Perhaps the most disingenuous pushback of all is the Internet Association’s claim that complying with regulations is not technically feasible. This is a sector that promises eye-watering innovation and technical prowess, that intends to get us to the moon on holiday and fill our streets with driverless cars. In my extensive conversations with engineers and computer scientists both in and out of the sector, no one has ever suggested that the kids’ code presents an insurmountable technical problem, a fact underlined by conversations I had in Silicon Valley only a few weeks ago.
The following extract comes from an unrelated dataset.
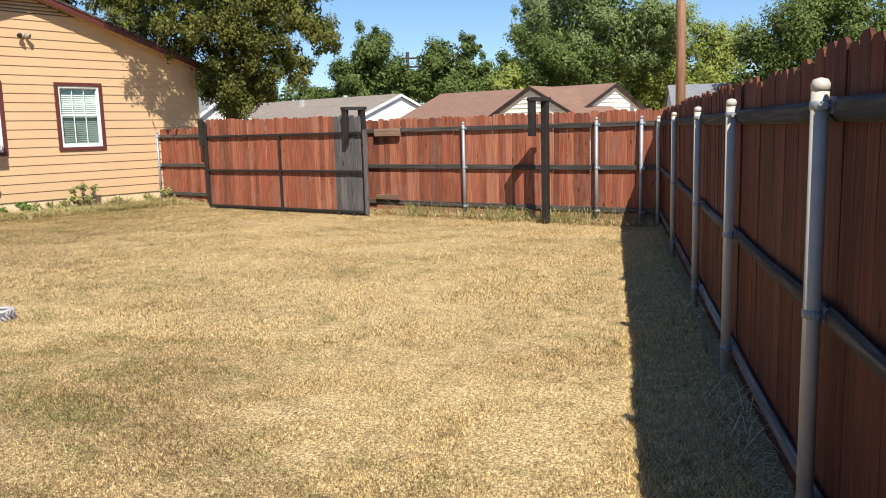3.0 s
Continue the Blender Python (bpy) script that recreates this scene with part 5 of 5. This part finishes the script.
wr = random.Random(5)
stalks("weeds", [on_back(s, wr.uniform(-0.25, -0.05)) for s in np.arange(0.2, 13.3, 0.18)], M_WEED, "low green weeds along the fence foot", 10, (0.05, 0.18), 0.004, 0.1, 1)
stalks("weeds", [on_back(s, -0.3 + wr.uniform(-0.1, 0.1)) for s in (8.35, 8.5, 8.62, 9.05, 9.72, 10.25, 10.4, 10.55, 10.7, 10.85, 11.4, 11.55, 11.75, 11.9, 12.1, 12.7)], M_WEED, "tall grass clumps against the sunny fence", 40, (0.16, 0.42), 0.0045, 0.13, 2, 1.7)
stalks("dry_grass", [on_back(s, wr.uniform(-0.35, -0.02)) for s in np.arange(0.2, 13.3, 0.09)], M_STRAWHEAP, "dry straw along the fence foot", 22, (0.08, 0.3), 0.0045, 0.15, 3, 1.8, rise=0.6)
side_spots = [(FX - wr.uniform(-0.03, 0.14), y, 0) for y in np.arange(0.5, 15.6, 0.16)]
stalks("dry_grass", side_spots, M_DRYSTALK, "dry straw-coloured grass along the shaded fence foot", 5, (0.08, 0.22), 0.0024, 0.1, 4, 2.2, rise=0.6)
stalks("weeds", side_spots, M_WEED, "green weeds along the shaded fence foot", 5, (0.04, 0.13), 0.0035, 0.1, 5, 1.8, rise=0.7)
stalks("dry_grass", [(FX - 0.06, y + wr.uniform(-0.2, 0.1), 0) for y in (3.3, 3.4, 4.6, 4.75, 5.3, 5.5, 6.9, 7.6, 9.9)], M_STRAWLIFT, "tufts of long straw by the fence posts, lightened in the shade", 26, (0.12, 0.3), 0.0032, 0.09, 6, 2.0, rise=0.75)
stalks("weeds", [(FX - 0.14 + wr.uniform(-0.08, 0.06), y + wr.uniform(-0.3, 0.3), 0) for y in (3.1, 3.2, 3.4, 4.5, 5.5, 7.8) for _ in range(3)], M_WEED, "green weeds round the post feet", 14, (0.05, 0.16), 0.003, 0.08, 17, 2.0, rise=0.75)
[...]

Yes, it requires a culture change and it may have a price, but the digital sector must accept, like all other industries have before it, that promoting children’s welfare—indeed, citizens’ and community welfare more generally—is simply a price of doing business. Let us not make the mistake of muddling up price and cost, since the cost of not regulating the digital world is one that our children are already paying.
Regulating in a Digital World establishes beyond doubt that if we want a better digital world, we must act now to shape it according to societal values, one of which is to recognise the vulnerabilities and privileges of childhood. I recognise and very much welcome the future plans of the Government in this area, but if we cannot get one exemplar code effectively and robustly into the real world, what message does that send to the sector about our seriousness in fulfilling the grand ambitions of the online harms White Paper?
When replying, could the Minister give some reassurance that the Government will indeed stand four-square behind the Information Commissioner and her ground-breaking kids’ code? In doing so, will they meet the expectations of parents, who have been promised a great deal by this Government but have not yet seen the change in the lived experience of their children. More importantly still, will they meet the needs and uphold the rights of UK children, rather than once again giving in to tech sector lobbying?
I will finish with the words of a 12 year-old boy who I met last Thursday in a 5Rights workshop. A self-professed lover of technology, he said, “They sacrifice people for cash. It makes me so angry. I can’t believe that people are so unnecessarily greedy”. His words, remarkable from someone so young, eloquently sum up the committee’s report.